**What you have to do**: List each line holding the string "curve".
((
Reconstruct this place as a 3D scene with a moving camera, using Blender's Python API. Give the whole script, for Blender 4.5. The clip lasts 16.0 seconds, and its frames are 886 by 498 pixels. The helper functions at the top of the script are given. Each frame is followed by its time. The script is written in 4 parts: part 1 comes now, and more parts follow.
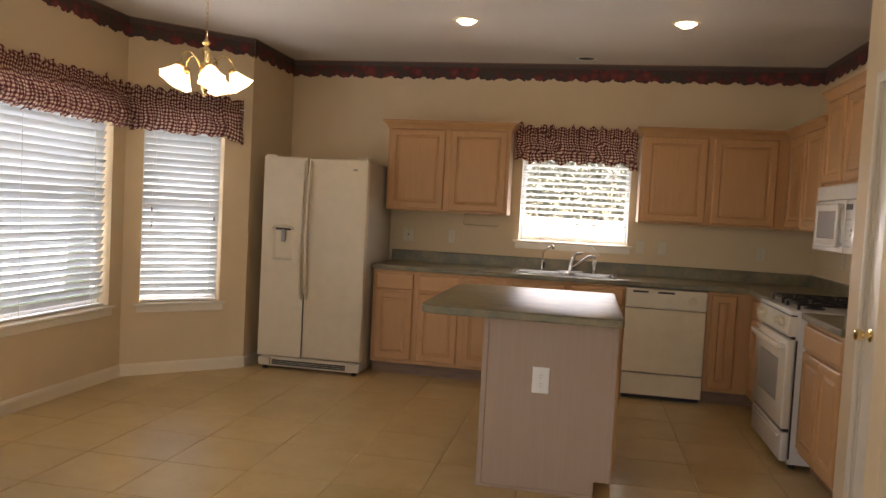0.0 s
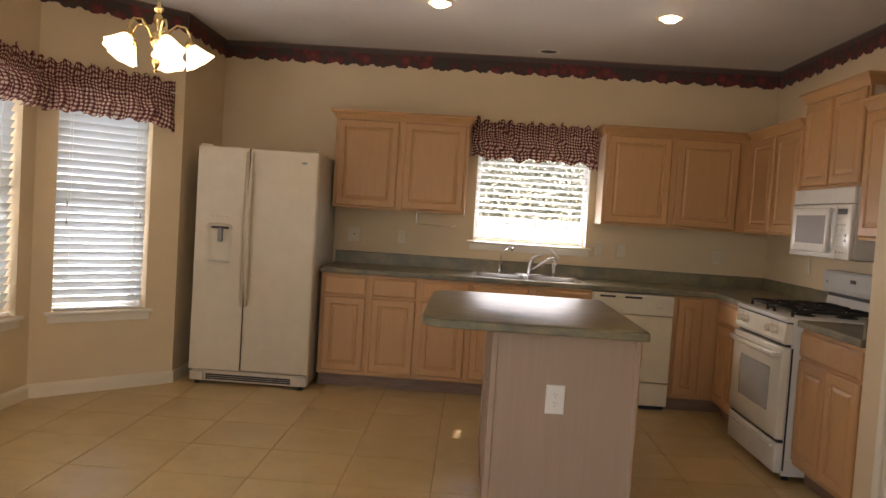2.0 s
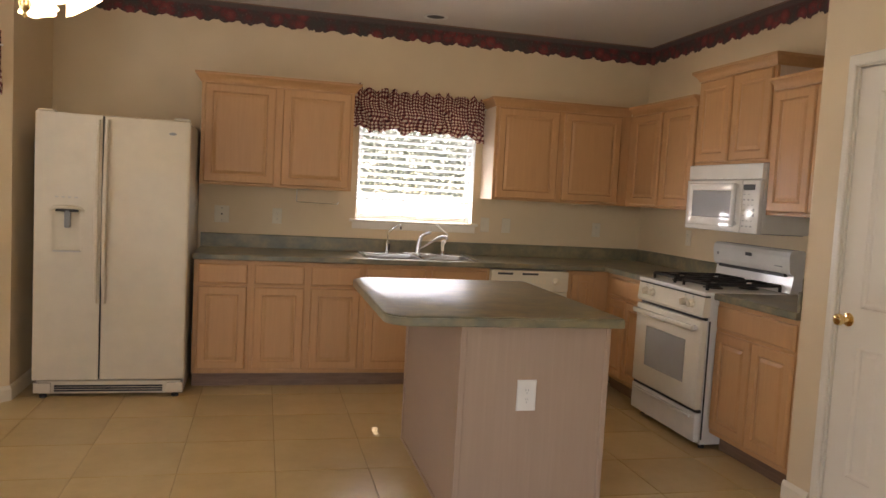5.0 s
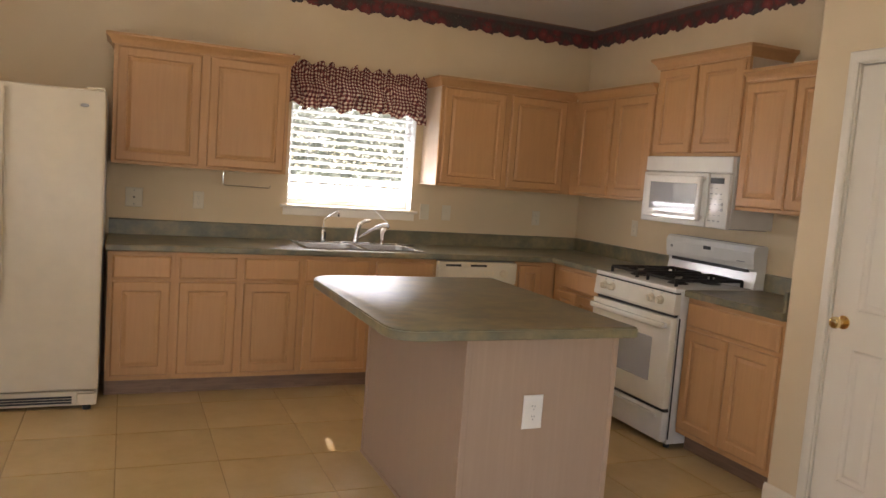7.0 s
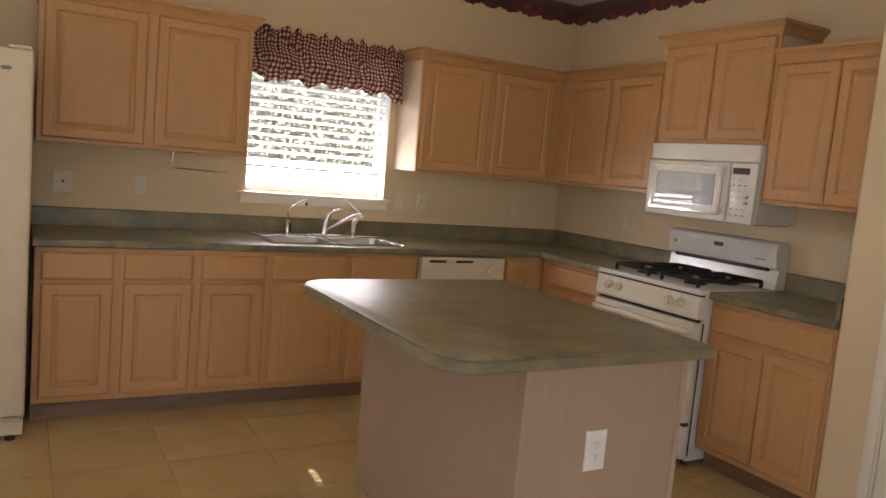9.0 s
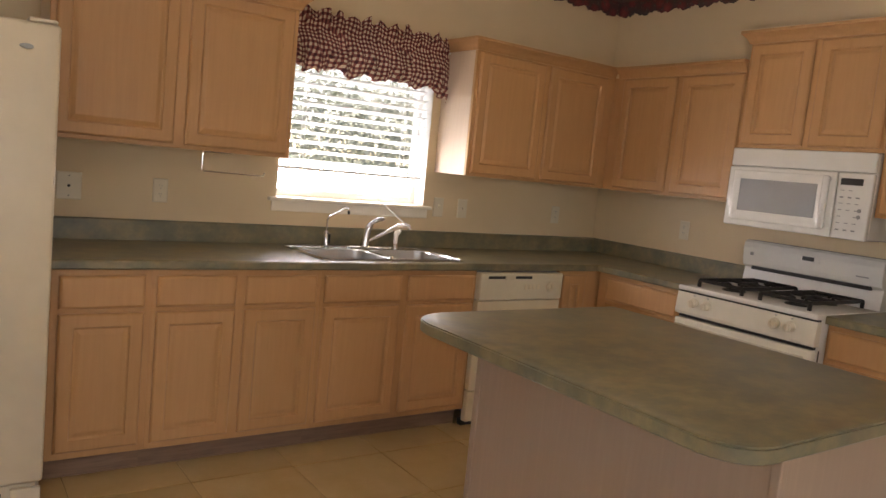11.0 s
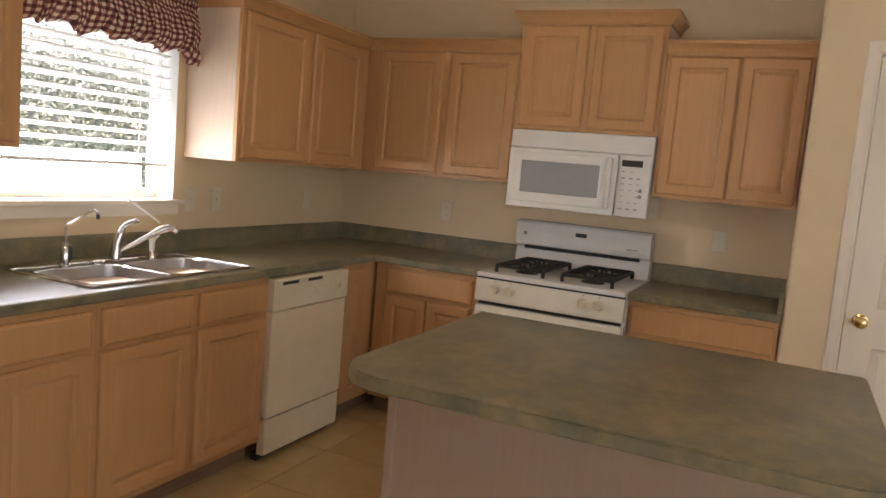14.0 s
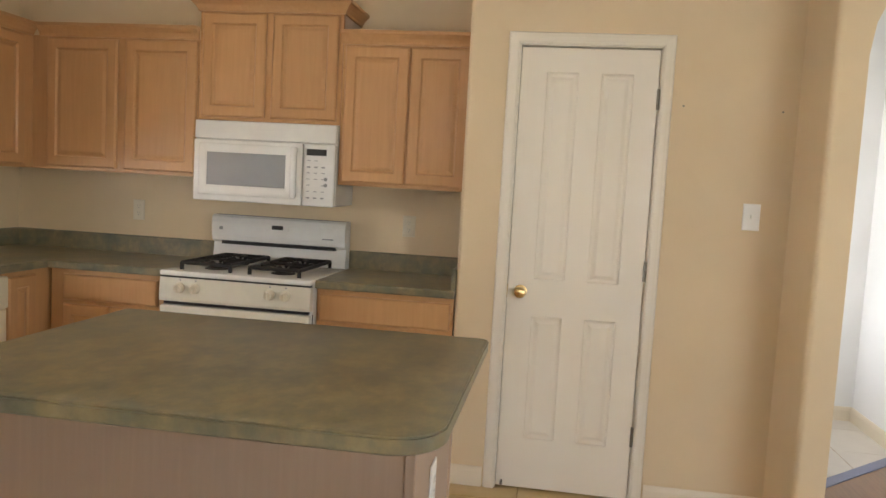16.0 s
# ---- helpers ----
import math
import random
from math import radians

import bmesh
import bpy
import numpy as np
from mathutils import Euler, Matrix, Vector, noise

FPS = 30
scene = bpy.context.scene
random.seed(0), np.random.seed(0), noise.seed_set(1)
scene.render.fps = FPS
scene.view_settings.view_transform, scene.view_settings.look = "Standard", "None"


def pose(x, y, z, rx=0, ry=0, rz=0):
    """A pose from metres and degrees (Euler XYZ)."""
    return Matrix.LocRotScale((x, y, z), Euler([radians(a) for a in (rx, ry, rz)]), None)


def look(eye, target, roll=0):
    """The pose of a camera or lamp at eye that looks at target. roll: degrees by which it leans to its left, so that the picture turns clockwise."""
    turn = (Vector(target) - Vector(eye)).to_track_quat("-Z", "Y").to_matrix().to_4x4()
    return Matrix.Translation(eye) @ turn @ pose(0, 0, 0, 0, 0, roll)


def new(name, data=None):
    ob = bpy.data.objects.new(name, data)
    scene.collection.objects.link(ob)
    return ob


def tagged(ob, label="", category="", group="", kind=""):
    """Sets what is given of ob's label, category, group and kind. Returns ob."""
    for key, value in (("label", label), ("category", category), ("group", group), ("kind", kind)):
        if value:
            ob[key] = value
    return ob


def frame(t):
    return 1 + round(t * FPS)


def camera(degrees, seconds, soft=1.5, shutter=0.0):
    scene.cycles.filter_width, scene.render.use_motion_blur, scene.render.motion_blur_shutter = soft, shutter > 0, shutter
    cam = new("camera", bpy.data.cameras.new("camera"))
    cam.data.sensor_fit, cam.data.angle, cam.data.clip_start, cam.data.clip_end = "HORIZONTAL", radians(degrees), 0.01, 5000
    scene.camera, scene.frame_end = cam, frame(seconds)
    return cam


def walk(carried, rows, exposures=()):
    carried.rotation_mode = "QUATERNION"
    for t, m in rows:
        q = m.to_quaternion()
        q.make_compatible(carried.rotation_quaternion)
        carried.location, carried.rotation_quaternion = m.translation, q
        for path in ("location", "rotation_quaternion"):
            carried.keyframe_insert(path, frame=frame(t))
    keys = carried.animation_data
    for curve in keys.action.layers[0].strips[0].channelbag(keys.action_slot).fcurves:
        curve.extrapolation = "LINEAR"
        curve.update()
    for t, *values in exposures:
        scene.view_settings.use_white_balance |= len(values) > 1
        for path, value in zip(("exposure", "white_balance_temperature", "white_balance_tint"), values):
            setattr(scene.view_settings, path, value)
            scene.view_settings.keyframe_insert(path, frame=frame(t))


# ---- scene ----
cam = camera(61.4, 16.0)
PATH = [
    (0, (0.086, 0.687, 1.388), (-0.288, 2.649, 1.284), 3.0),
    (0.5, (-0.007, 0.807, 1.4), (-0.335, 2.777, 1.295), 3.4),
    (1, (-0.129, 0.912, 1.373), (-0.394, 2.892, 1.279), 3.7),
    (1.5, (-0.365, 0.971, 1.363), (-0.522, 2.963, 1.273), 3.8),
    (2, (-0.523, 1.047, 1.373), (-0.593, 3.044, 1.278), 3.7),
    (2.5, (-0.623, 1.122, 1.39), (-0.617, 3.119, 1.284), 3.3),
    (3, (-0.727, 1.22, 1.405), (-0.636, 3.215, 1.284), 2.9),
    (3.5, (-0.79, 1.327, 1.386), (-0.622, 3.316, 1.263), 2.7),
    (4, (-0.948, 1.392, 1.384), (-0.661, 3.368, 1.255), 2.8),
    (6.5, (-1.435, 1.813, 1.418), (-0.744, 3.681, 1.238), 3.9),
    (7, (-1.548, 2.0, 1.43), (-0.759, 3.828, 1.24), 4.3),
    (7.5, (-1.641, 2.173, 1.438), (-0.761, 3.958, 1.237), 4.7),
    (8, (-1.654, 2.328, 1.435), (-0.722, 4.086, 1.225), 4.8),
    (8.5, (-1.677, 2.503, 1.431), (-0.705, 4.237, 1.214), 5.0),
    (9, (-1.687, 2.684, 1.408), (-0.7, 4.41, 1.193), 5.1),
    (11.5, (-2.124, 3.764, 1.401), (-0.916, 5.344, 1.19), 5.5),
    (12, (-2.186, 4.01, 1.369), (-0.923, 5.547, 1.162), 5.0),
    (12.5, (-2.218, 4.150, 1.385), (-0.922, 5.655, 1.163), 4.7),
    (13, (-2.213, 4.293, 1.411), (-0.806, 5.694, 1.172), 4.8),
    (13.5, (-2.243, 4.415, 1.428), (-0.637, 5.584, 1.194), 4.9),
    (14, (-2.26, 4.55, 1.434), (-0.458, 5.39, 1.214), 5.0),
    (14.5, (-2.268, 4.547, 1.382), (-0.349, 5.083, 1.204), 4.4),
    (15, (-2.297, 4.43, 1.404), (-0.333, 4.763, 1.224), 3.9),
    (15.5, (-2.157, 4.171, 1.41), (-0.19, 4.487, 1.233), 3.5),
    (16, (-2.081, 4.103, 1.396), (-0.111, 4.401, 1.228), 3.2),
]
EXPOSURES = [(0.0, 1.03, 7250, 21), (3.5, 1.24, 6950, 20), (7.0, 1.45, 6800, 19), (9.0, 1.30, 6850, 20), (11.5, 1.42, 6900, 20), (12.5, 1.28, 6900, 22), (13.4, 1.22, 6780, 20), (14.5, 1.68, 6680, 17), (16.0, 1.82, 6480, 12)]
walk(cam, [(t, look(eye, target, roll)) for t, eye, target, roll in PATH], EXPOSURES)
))
**Correct answer**:
    for curve in keys.action.layers[0].strips[0].channelbag(keys.action_slot).fcurves:
        curve.extrapolation = "LINEAR"
        curve.update()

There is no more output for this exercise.